Sparse Discrete Laplace and Gaussian Mechanisms under Local Differential Privacy
This provides foundational theory for designing sparse locally private mechanisms, benefiting practitioners who need to balance privacy and communication efficiency.
The paper characterizes pure and approximate local differential privacy for sparse discrete-Laplace and sparse Gaussian mechanisms, deriving exact privacy-sparsity tradeoffs and showing that support cardinality is the key complexity parameter. It finds that nontrivial approximate privacy requires a minimum support size, and larger supports reduce leakage but increase distortion.

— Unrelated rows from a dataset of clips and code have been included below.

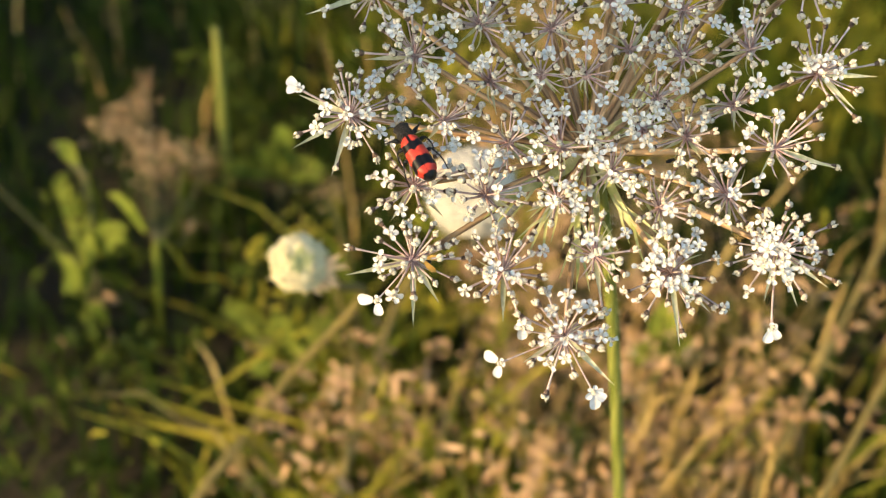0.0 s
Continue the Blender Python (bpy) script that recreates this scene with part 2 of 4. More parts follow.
def ground_z(x, y):
    """Level ground, with a grassy bank that rises behind the flower and levels out again."""
    rise = max(0.0, min(y, 0.75))
    return FLAT + SLOPE * rise * (1 if y < 0.55 else 1 - 0.35 * min(1.0, (y - 0.55) / 0.6)) + 0.004 * noise.noise((x * 9, y * 9, 0.5))


def settle(v):
    """Brings a place laid out on the bank's plan (z from its floor) to where the bank lies."""
    k = 0.5166 / (0.6966 + 0.7 * v[1])
    return Vector((k * v[0], k * (v[1] + 0.218) - 0.218, k * (v[2] - 0.544) + 0.544))


def grounded(path):
    """A path, from its top down, cut off where it enters the ground."""
    out = [Vector(path[0])]
    for p in path[1:]:
        p, last = Vector(p), out[-1]
        above, below = last.z - ground_z(last.x, last.y), p.z - ground_z(p.x, p.y)
        if below <= 0:
            out.append(last.lerp(p, above / (above - below)))
            return out
        out.append(p)
    return out


def make_ground():
    steps = [-220, -60, -20, -8, -4, -2.5, -1.6] + [-1.0 + 0.04 * i for i in range(54)] + [1.3, 1.8, 2.5, 4, 8, 20, 60, 220]
    s = Shape()
    n = len(steps)
    for y in steps:
        for x in steps:
            near = max(0.0, 1 - math.hypot(x, y) / 3)
            s.v.append(Vector((x, y, ground_z(x, y) + near * 0.006 * noise.noise((x * 21, y * 21, 3)))))
    for j in range(n - 1):
        for i in range(n - 1):
            s.f.append((j * n + i, j * n + i + 1, (j + 1) * n + i + 1, (j + 1) * n + i)), s.m.append(0)
    return tagged(new("ground", s.mesh("ground", SOIL)), "bare soil of a grassy bank, darkened for shade", "ground", kind="structure")


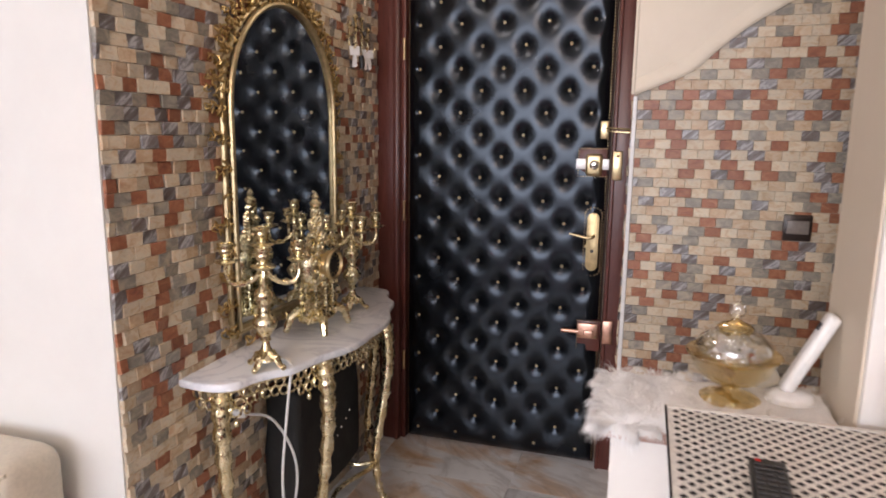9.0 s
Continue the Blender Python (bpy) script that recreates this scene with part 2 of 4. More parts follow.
def croc_build(nt, bs):
    v = coords(nt, (1, 1, 1.5), False)
    vo = nt.nodes.new("ShaderNodeTexVoronoi")
    vo.feature = "DISTANCE_TO_EDGE"
    vo.inputs["Scale"].default_value = 70
    nt.links.new(v, vo.inputs["Vector"])
    n = noisy(nt, v, 7, 4)
    h = ramp(nt, vo.outputs["Distance"], ((0.0, (0, 0, 0)), (0.14, (1, 1, 1))))
    nt.links.new(ramp(nt, n, ((0.3, (0.002, 0.0018, 0.0018)), (0.7, (0.0045, 0.004, 0.004)))), bs.inputs["Base Color"])
    nt.links.new(ramp(nt, n, ((0.3, (0.3,) * 3), (0.7, (0.45,) * 3))), bs.inputs["Roughness"])
    bs.inputs["Specular IOR Level"].default_value = 0.03
    bump(nt, bs, h, 0.6, 0.0015)


M_CROC = material("black_embossed_lacquer", croc_build)
M_LACQ = plain("black_lacquer", (0.004, 0.0035, 0.0035), 0.32, 0, 0.2, 20, 0.08, spec=0.05)


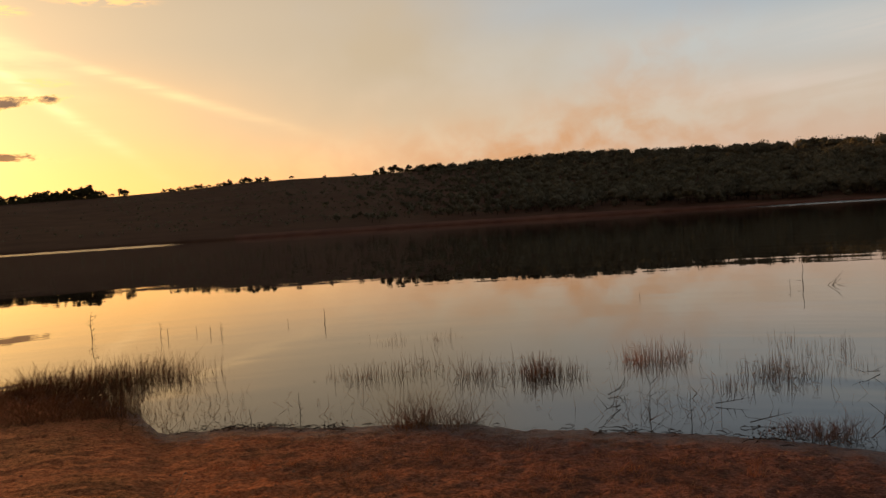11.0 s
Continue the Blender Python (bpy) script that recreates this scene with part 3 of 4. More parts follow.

We study sparse locally private channels of the form $M(y\mid x)\propto w(x,y) 1\{y\in S(x)\},$ where the admissible output set $S(x)$ is allowed to depend on the private input $x$ and is assumed to be small. Here, we consider the sparse discrete-Laplace family with kernel $w(x,y)=e^{-λd(x,y)}$ and the sparse Gaussian family with kernel $w(x,y)=e^{-d(x,y)^2/(2σ^2)}$. For both families we give exact characterizations of pure and approximate local differential privacy. For pure $\varepsilon$-local differential privacy, we show that input-dependent sparse supports are obtained when all supports coincide. For $(\varepsilon,δ)$-local differential privacy, we derive exact formulas for the privacy defect in terms of support leakage and excess privacy loss on the overlap region. We then specialize the analysis to radius-truncated sparse discrete-Laplace and radius-truncated sparse Gaussian mechanisms and obtain explicit privacy-sparsity tradeoffs in terms of the support size $s$. In particular, we show that nontrivial approximate local privacy requires a minimum support size, whereas larger supports reduce support leakage but increase distortion. For the Gaussian family, the overlap term exhibits an additional quadratic dependence on the support radius, which implies a sharper tradeoff between privacy and sparsity. These results identify the support cardinality as the intrinsic complexity parameter of the mechanism and yield an optimal design principle: choose the smallest support size that satisfies the target privacy constraint.